WARREN, Mich—General Motors' Global Battery Systems Lab is an outwardly nondescript precinct within the company's square-mile technical center in Warren, tucked into the Estes Engineering Center. But the lab is squarely on the front lines of GM's electric-car revolution.
Even after entering the Walmart-size facility, which has been expanded several times to 100,000 square feet over a decade of existence, its purpose isn't immediately apparent. A casual observer might think the rows of huge metal boxes could be baking Twinkies or mixing pharmaceuticals.
Instead, inside these stout cabinets, extreme energies are clashing, and atomic-level violence is escalating as GM tests the capabilities and safety of battery cells and packs for its all-electric vehicles and hybrids, and those of its competitors.
The lab has three new 600 kilowatt battery cyclers, for instance, and soon will have 16 more—at a cost of more than a half-million dollars each, including infrastructure—to conduct tests on batteries. With the rest of the lab battery cyclers, they will use more juice at times than it takes to power all the households in Warren, a Detroit suburb of more than 135,000 people.

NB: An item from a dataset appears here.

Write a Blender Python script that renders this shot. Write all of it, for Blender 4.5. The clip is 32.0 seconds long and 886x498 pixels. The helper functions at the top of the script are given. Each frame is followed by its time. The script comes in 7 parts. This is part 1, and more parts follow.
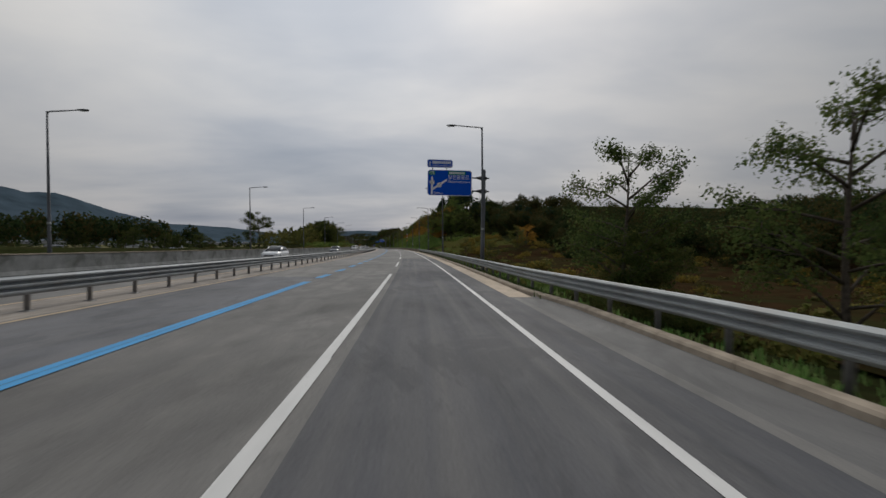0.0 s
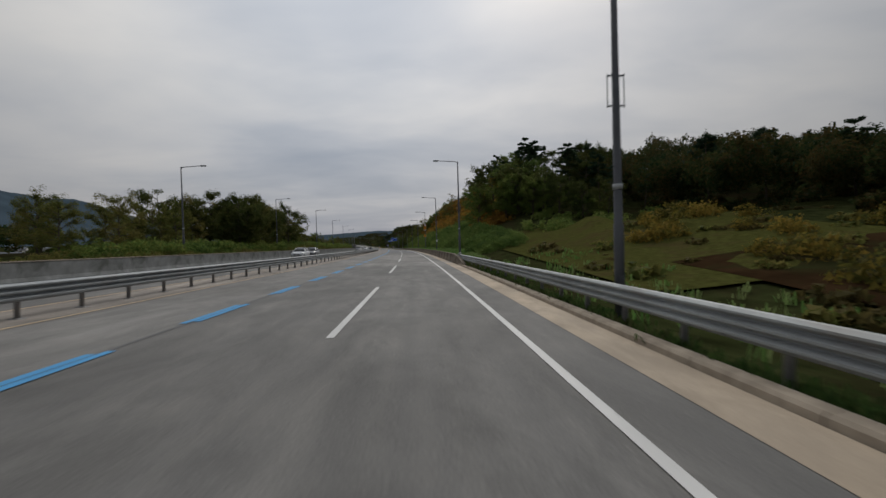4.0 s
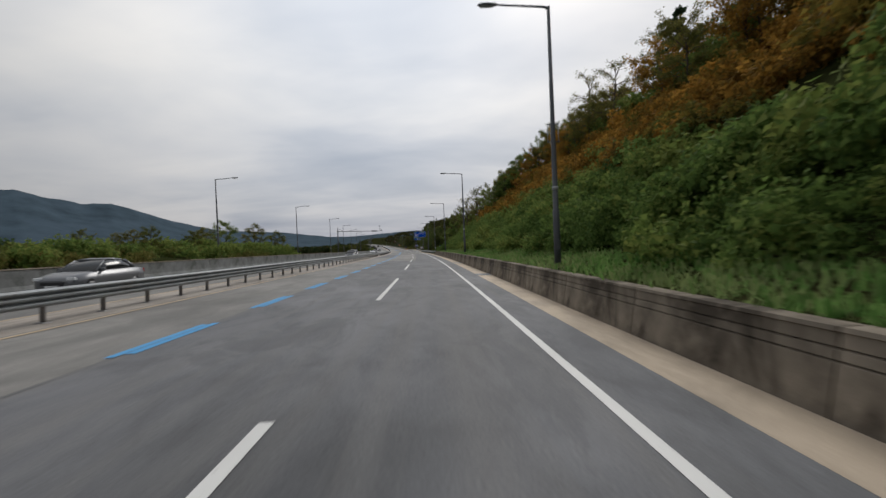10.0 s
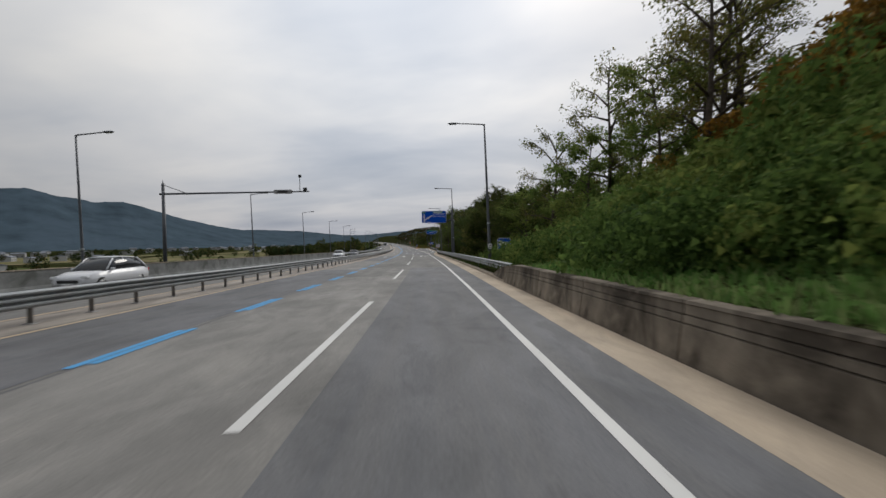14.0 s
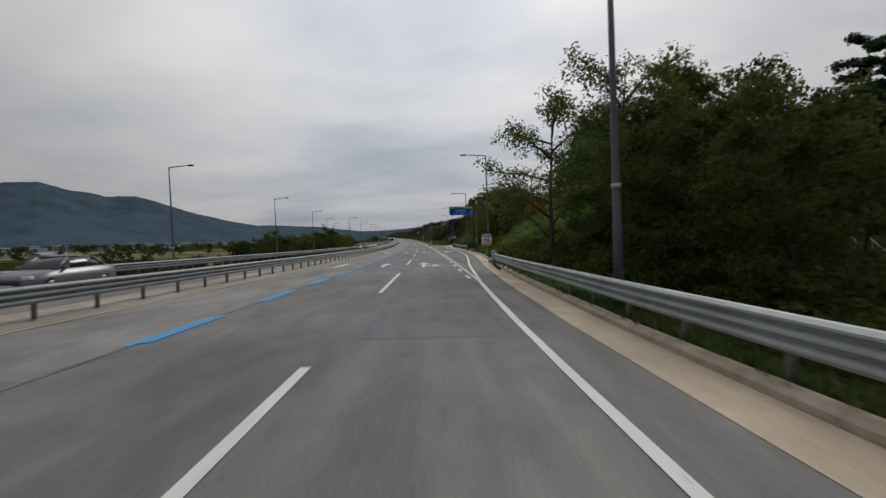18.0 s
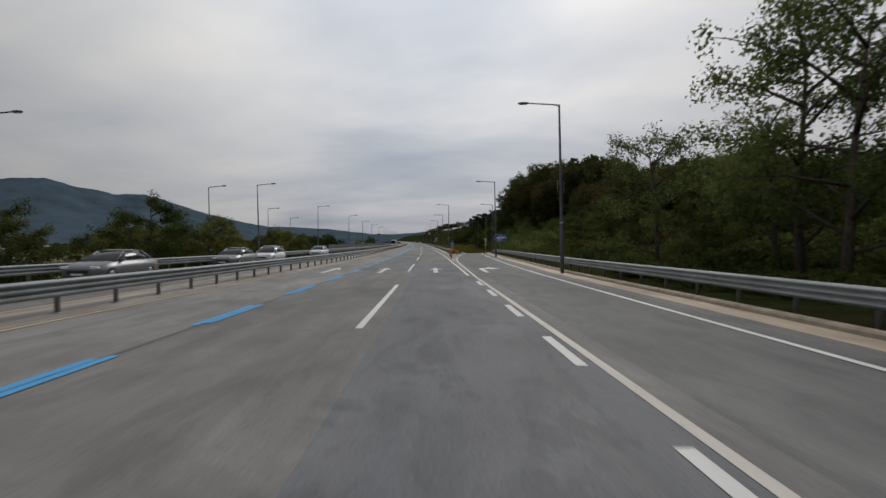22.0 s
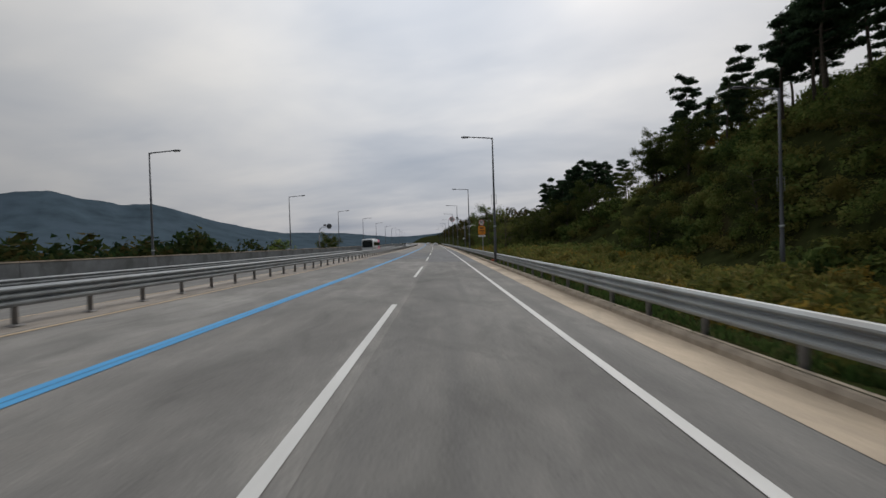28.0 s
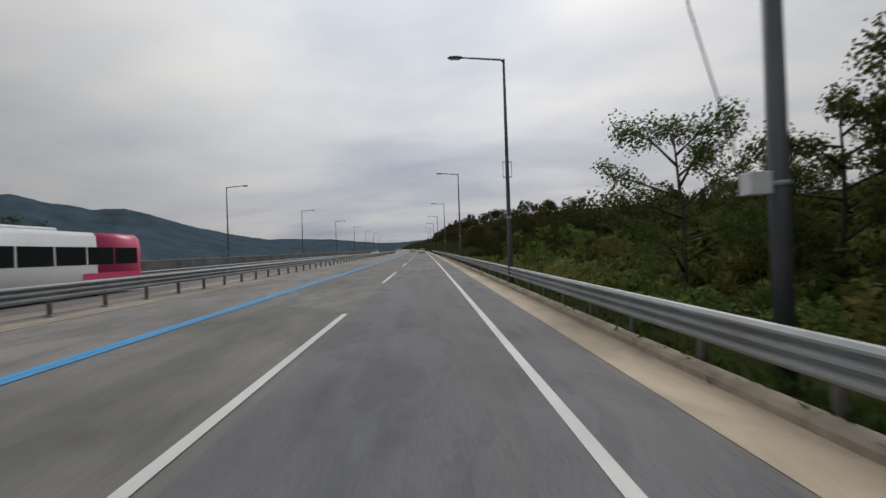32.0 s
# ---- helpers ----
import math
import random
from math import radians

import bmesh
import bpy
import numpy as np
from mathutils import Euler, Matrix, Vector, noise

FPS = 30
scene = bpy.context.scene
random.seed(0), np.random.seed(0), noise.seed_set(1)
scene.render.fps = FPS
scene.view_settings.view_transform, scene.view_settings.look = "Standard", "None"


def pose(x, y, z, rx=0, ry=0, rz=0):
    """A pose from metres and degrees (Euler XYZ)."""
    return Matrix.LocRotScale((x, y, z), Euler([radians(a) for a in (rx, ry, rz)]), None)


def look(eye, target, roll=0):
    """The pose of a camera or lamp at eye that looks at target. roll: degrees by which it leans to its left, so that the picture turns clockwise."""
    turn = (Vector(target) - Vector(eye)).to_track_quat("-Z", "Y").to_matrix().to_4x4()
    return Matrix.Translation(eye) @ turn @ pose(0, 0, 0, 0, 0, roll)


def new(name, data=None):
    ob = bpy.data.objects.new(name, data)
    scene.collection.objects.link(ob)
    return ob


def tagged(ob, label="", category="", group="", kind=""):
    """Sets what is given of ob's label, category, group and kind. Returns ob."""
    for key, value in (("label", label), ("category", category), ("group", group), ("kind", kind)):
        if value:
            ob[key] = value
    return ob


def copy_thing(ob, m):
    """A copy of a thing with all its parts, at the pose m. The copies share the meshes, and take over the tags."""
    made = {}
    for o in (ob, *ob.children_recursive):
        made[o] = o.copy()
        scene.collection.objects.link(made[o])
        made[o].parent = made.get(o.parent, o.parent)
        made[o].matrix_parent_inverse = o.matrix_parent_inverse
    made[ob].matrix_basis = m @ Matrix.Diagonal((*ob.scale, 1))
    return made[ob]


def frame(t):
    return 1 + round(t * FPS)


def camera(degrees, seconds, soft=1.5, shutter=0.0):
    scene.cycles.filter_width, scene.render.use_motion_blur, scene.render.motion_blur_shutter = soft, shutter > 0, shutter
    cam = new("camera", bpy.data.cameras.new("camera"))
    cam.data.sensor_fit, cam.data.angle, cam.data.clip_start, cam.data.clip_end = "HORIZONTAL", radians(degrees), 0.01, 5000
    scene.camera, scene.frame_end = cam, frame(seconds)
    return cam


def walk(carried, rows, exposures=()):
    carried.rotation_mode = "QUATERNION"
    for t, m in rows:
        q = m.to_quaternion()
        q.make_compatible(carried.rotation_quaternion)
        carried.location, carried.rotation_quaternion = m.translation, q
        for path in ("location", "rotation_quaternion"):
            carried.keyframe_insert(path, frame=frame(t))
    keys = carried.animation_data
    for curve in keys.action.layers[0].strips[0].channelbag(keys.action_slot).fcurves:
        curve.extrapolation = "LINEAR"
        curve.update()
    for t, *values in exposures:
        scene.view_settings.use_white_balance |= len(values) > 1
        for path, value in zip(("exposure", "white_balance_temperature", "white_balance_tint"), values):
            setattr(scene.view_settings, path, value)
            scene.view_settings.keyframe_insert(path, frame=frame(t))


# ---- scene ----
# The road's line: turn (1/10 km) and grade (%) every 75 m, and the line itself every 2 m.
CURV = [4.57, 4.6, 4.6, 4.57, 4.35, 4.16, 3.85, 3.13, 2.25, 1.62, 1.35, 1.23, 1.17, 1.13]
GRAD = [-0.33, -0.38, -0.45, -0.44, -0.69, -1.09, -1.05, -0.51, 0.05, 0.32, 0.68, 0.8, 0.84, 0.86]
KNOT = np.arange(-50, 1000, 75.0)
SG = np.arange(-200, 1802, 2.0)
TH = np.cumsum(np.interp(SG, KNOT, CURV) * 2e-4)
TH -= TH[100]
GX, GY = np.cumsum(-np.sin(TH)) * 2, np.cumsum(np.cos(TH)) * 2
GZ = np.cumsum(np.interp(SG, KNOT, GRAD) * 2e-2)
GX, GY, GZ = GX - GX[100], GY - GY[100], GZ - GZ[100]


BANK = radians(1.6)


def bank(s):
    """How far the carriageway leans out to the right, once it has left the bend."""
    k = np.clip((np.asarray(s, float) - 546) / 56, 0, 1)
    return BANK * k * k * (3 - 2 * k)


def lean(d):
    """Metres across that the lean counts for: each carriageway falls away from the median."""
    d = np.asarray(d, float)
    return np.where(d > -9.5, np.minimum(d, 70), np.minimum(-19 - d, 16))


def spots(s, d, z):
    """World places, as an array, of arrays of metres along, to the right of and above the road's line."""
    s, d, z = np.broadcast_arrays(np.asarray(s, float), np.asarray(d, float), np.asarray(z, float))
    t = np.interp(s, SG, TH)
    return np.stack([np.interp(s, SG, GX) + d * np.cos(t), np.interp(s, SG, GY) + d * np.sin(t), np.interp(s, SG, GZ) + z - bank(s) * lean(d)], -1)


def spot(s, d, z=0.0):
    return Vector(spots(s, d, z).tolist())


def place(s, d, z=0.0, turn=0.0):
    """The pose of a thing by the road: its x to the right, y along the road."""
    t = math.degrees(np.interp(s, SG, TH))
    return pose(*spot(s, d, z), 0, 0, t + turn)


def place_on(s, d, z=0.0):
    """As place(), tilted with the road's grade."""
    t, g = np.interp(s, SG, TH), np.interp(s, KNOT, GRAD) * 0.01 - float(bank(s + 3) - bank(s - 1)) / 4 * float(lean(d))
    return pose(*spot(s, d, z), math.degrees(math.atan(g)), 0, math.degrees(t))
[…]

"We're trying to wear out the batteries, which are going to have to take hammering on the accelerator, or maybe hauling a load up Pikes Peak," said Douglas Drauch, the lab's lead engineer.
Other cabinets are environmental chambers that mimic climate and weather extremes. "We can set things up for deserts, rain forests or Nome, Alaska," Drauch said. "We can set temperatures for as low as minus 90 degrees Fahrenheit, which you actually find only in some town in Siberia."
And in one room, a giant, $2 million "shaker" simulates how rough-and-tumble journeys on various surfaces will affect battery systems over time. An $8.5-million shaker soon will be installed, meant to handle the larger battery packs in future EVs.
GM said it has the largest battery-testing lab of any automaker globally. Nearly all such testing now can be done under this single roof, reducing cost and development time.
Durability and safety
The lab's crucial overall goal is to ensure not only performance but also durability and safety of GM's battery systems, because the company is promising that its battery systems will last for the life of its new EVs and hybrids.
The auto maker said it invested $28 million in the lab last year for new test chambers and advanced equipment to "help us accelerate our next-generation battery architecture."
The lab takes the results of mathematical simulations and compares them with physical testing of battery cells, packs and systems for performance in conditions such as extreme vibration, wild temperature ranges, human abuse, weird driving situations—and accidents.
"Basically, the lab is there to confirm the models produced by simulation," said Tim Grewe, GM's head of global electrification and battery systems. "It's impossible to test every situation under every scenario the way that people will use these cars."